The highest-ranking court, the Amhara Supreme Court, is Amhara's "court of last resort". A seven-justice panel composes the court, which, by its own discretion, hears appeals from the courts of appeals, and retains original jurisdiction over limited matters. The chief judge is called the President of Amhara Supreme Court (Yeneneh Simegn). The President nominates the president and vice president of the Supreme Court to the Regional Council who then appoint them to the position. All other judges in Amhara are appointed to their positions by the Regional Council upon the Regional Commission of Judicial Administration's recommendation.

In the countryside, traditional courts are established, in Amhara they're called 'Shemagelle' (elder) and disputes can be brought to them instead of the formal court system.

== Legislative branch ==
The Regional Council, which is the highest administrative body of the state, is made up of 294 members. They are charged with electing a President amongst themselves and confirming appointments such as Supreme Court Judges. They are allowed to levy taxes on agriculture and collect royalties for deforestation.
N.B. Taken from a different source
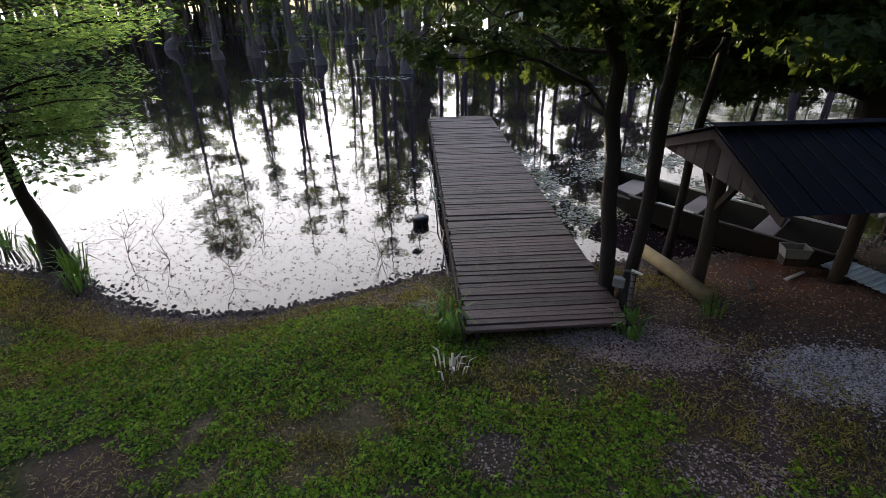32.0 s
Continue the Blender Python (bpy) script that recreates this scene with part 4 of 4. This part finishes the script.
pump = place("tap_post", "white tap box and black-and-white pipe on a post", "water tap", -7.4, 12.15)
pump.scale = (0.8, 0.8, 0.72)
part("post", boxed((0.09, 0.09, 0.95), pose(-0.03, 0.03, 0.45), 0.006), M_black, pump)
part("box", boxed((0.17, 0.1, 0.16), pose(-0.12, -0.02, 0.72), 0.012), M_grey, pump, "pale grey box")
v, f = tubes([[(0.06, -0.05, 0, 0.028), (0.06, -0.05, 1.0, 0.028)]], 10)
part("pipe", np_mesh("pipe", v, f, M_seat, True), M_seat, pump, "pale pipe")
for k in range(7):
    v, f = tubes([[(0.06, -0.05, 0.2 + 0.12 * k, 0.031), (0.06, -0.05, 0.225 + 0.12 * k, 0.031)]], 10)
    part("black_band", np_mesh("black_band", v, f, M_black, True), M_black, pump)
part("spout", boxed((0.16, 0.035, 0.035), pose(0.1, -0.06, 0.98, 0, 15), 0.01), M_white, pump)

tub = place("plastic_tub", "grey plastic tub under the shed roof", "tub", -5.55, 14.75, 0.38, 20)
bm = bmesh.new()
for w, d, z in ((0.3, 0.2, 0.0), (0.36, 0.24, 0.15), (0.335, 0.215, 0.15), (0.28, 0.18, 0.02)):
    vs = [bm.verts.new((sx * w / 2, sy * d / 2, z)) for sx, sy in ((-1, -1), (1, -1), (1, 1), (-1, 1))]
    if z or w == 0.3:
        if w != 0.3:
            for k in range(4):
                bm.faces.new((last[k], last[(k + 1) % 4], vs[(k + 1) % 4], vs[k]))
        else:
            bm.faces.new(list(reversed(vs)))
    last = vs
bm.faces.new(last)
part("shell", bm, M_grey, tub)
part("stand", boxed((0.3, 0.2, 0.12), pose(0, 0, -0.06)), M_post, tub)

bucket = place("float_drum", "small black drum floating by the dock", "bucket", -11.35, 14.05, 0.0)
v, f = tubes([[(0, 0, -0.1, 0.0), (0, 0, -0.1, 0.13), (0, 0, 0.12, 0.15), (0, 0, 0.14, 0.15), (0, 0, 0.14, 0.0)]], 12)
part("shell", np_mesh("shell", v, f, M_black, True), M_black, bucket)
v, f = tubes([[(0.05, 0, 0.1, 0.006), (0.0, 0.35, 0.3, 0.006), (0.1, 0.6, 0.45, 0.006)]], 4)
part("rope", np_mesh("rope", v, f, M_grey, True), M_grey, bucket)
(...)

== Administrative zones ==
Like other regions in Ethiopia, Amhara is subdivided into administrative zones. It's composed of 11 zones, and 145 Weredas.

- Agew Awi
- East Gojjam
- Oromia zone
- North Gondar
- North Shewa
- North Wollo
- South Gondar
- South Wollo
- Wag Hemra
- West Gojjam
- Bahir Dar (special zone)
- Ma'ekelawi Gondar [Central Gondar]
- Mi'erab Gondar [West Gondar]

== National politics ==
Amhara is represented by 138 representatives in the Federal Democratic Republic of Ethiopia House of Peoples' Representatives. All Representatives belong to the Prosperity Party federally. The Regional Government of Amhara recently annexed Welkait from Tigray during the Tigray War and administers the territory.